SIPRI Arms Industry Database
The SIPRI Arms Industry Database reports on the top 100 largest arms-producing and military services companies.
SIPRI Multilateral Peace Operations Database
This database contains data on personnel, country contributions, fatalities and budgets for all multilateral peace operations from the year 2000 and onwards.

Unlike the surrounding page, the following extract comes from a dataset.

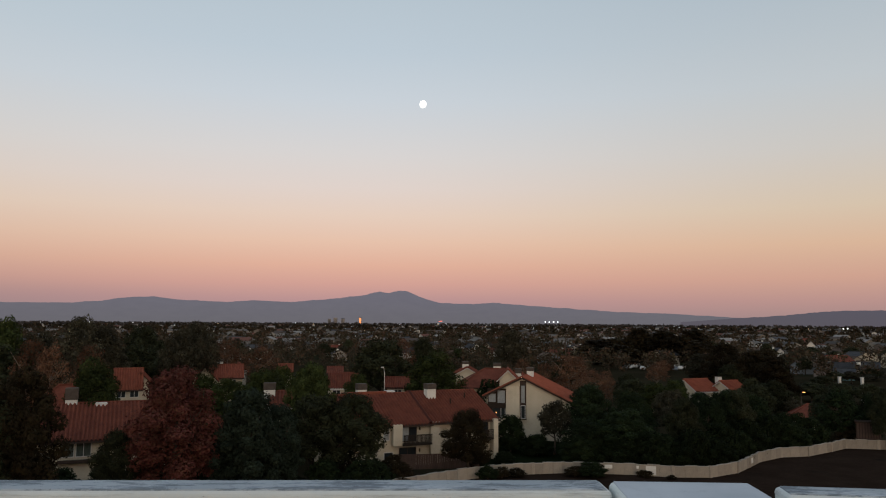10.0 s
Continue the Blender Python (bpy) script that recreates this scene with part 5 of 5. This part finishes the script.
# trees round the street houses
grove("street trees", [
    ("oak", -120.3, 114.4, 2.6, 6.7), ("shrub", -122.3, 96.8, 2.4, 5.5),
])
plant("euc", -97.1, 100.9, 22.0, 18.5, group="street trees", turn=44)
plant("euc", -99.6, 108.0, 14.5, 9.0, group="street trees", turn=200)
# trees round the driveway
grove("street trees", [
    ("oak", -92.0, 148.8, 15.7, 11.1), ("oak", -62.0, 93.1, 10.6, 9.6), ("oak", -63.7, 87.1, 10.0, 6.5), ("oak", -96.5, 127.5, 14.7, 9.6), ("green", -48.8, 77.9, 7.5, 4.1),
    ("oak_b", -63.3, 104.2, 10.1, 6.6), ("red", -50.4, 74.5, 7.0, 3.7), ("oak", -60.9, 79.2, 6.6, 6.5), ("shrub", -48.4, 68.5, 6.8, 5.0), ("shrub", -43.8, 69.2, 6.4, 5.6),
    ("oak_b", -82.0, 125.5, 12.6, 9.6), ("oak", -47.8, 83.2, 6.3, 3.1),
])
for x, y, h in [(-200.8, 274.4, 31.0), (-205.0, 283.7, 29.4), (-229.6, 351.7, 26.0), (-256.0, 333.1, 22.2), (-307.0, 224.0, 28.8), (-294.9, 239.7, 26.6), (-292.9, 242.1, 29.5), (-290.9, 244.5, 29.9), (-288.6, 247.2, 29.1), (-285.4, 250.9, 27.7), (-282.9, 100.1, 26.6), (-273.1, 97.8, 21.3)]:
    plant("palm", x, y, h, 6.6 + (h * 7 % 3) * 0.3, group="fan palms")
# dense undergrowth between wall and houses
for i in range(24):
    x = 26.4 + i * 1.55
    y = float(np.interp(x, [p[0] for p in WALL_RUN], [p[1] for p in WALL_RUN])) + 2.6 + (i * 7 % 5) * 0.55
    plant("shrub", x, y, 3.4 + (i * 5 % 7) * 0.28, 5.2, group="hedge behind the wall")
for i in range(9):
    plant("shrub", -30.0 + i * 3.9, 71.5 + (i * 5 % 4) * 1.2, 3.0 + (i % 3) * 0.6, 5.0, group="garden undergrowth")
# shrubs along the block wall
for i, (x, y, h, w) in enumerate([(26.2, 82.6, 1.6, 4.2), (24.4, 82.8, 1.2, 2.6), (32.0, 81.9, 0.8, 2.2), (14.5, 82.0, 1.5, 2.6), (16.2, 82.6, 1.3, 2.4), (18.0, 83.2, 1.0, 2.4), (2.2, 77.0, 3.2, 4.6), (4.6, 78.8, 2.8, 3.6), (-1.0, 80.5, 3.6, 5.0), (0.5, 75.0, 3.0, 4.4), (4.6, 86.4, 2.2, 3.0), (14.4, 89.6, 1.6, 3.2), (18.2, 91.4, 1.4, 3.0), (34.5, 80.4, 0.5, 1.2), (70.0, 101.0, 3.0, 5.0)]):
    plant("dryshrub" if i % 3 else "shrub", x, y, h, w, group="shrubs by the wall")


# ---------------------------------------------------------------- poles and lamps
def street_lamp(x, y, h, arm, turn, mat, lit=None, label="grey steel street lamp with curved arm", slim=1.0):
    t = thing("street_lamp", label, "street lamp", "street lamps", m=pose(x, y, 0, 0, 0, turn))
    pts = [(0, 0, 0), (0, 0, h * 0.5), (0, 0, h * 0.92), (arm * 0.25, 0, h * 0.985), (arm, 0, h)]
    smooth(part("pole", tube(bmesh.new(), pts, [r * slim for r in (0.16, 0.13, 0.10, 0.07, 0.05)], 8), mat, t))
    bm = bmesh.new()
    bmesh.ops.create_uvsphere(bm, u_segments=10, v_segments=6, radius=0.24 * (0.6 + 0.4 * slim), matrix=Matrix.Translation((arm + 0.2, 0, h - 0.05)) @ Matrix.Diagonal((1.3, 0.7, 0.45, 1)))
    part("lamp_head", bm, lit or mat, t)
    return t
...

SIPRI Military Expenditure Database
The Military Expenditure Database reports on the annual military spending of most countries around the world.
Events and Conferences
Within the fields of study, SIPRI arranges numerous workshops, conferences, seminars and lectures, bringing together an all-encompassing spectrum of expertise to exchange views on relevant themes. Among these events, the largest are the Stockholm Forum on Peace and Development, Stockholm Security Conference and SIPRI Lecture. The 2021 Stockholm Security Conference was held in a virtual format on the topic ‘Battlefields of the Future: Trends of Conflict and Warfare in the 21st Century’ and gathered over 870 global participants across 17 thematic sessions. In 2022, Stockholm Forum on Peace and Development was held in a hybrid format, convening over 2600 registrants from over 150 countries to live streamed high-level panels and online discussions on the theme of ‘From a Human Security Crisis Towards an Environment of Peace’. The 2022 SIPRI Lecture was held on the theme of ‘Environment of Peace’ and was delivered by HE Helen Clark, former Prime Minister of New Zealand and Administrator of the United Nations Development Programme.
SIPRI’s financial support is primarily drawn from governments and independent philanthropic organisations around the world. SIPRI also receives annual support from the Swedish government in the form of a core grant approved by the Swedish parliament.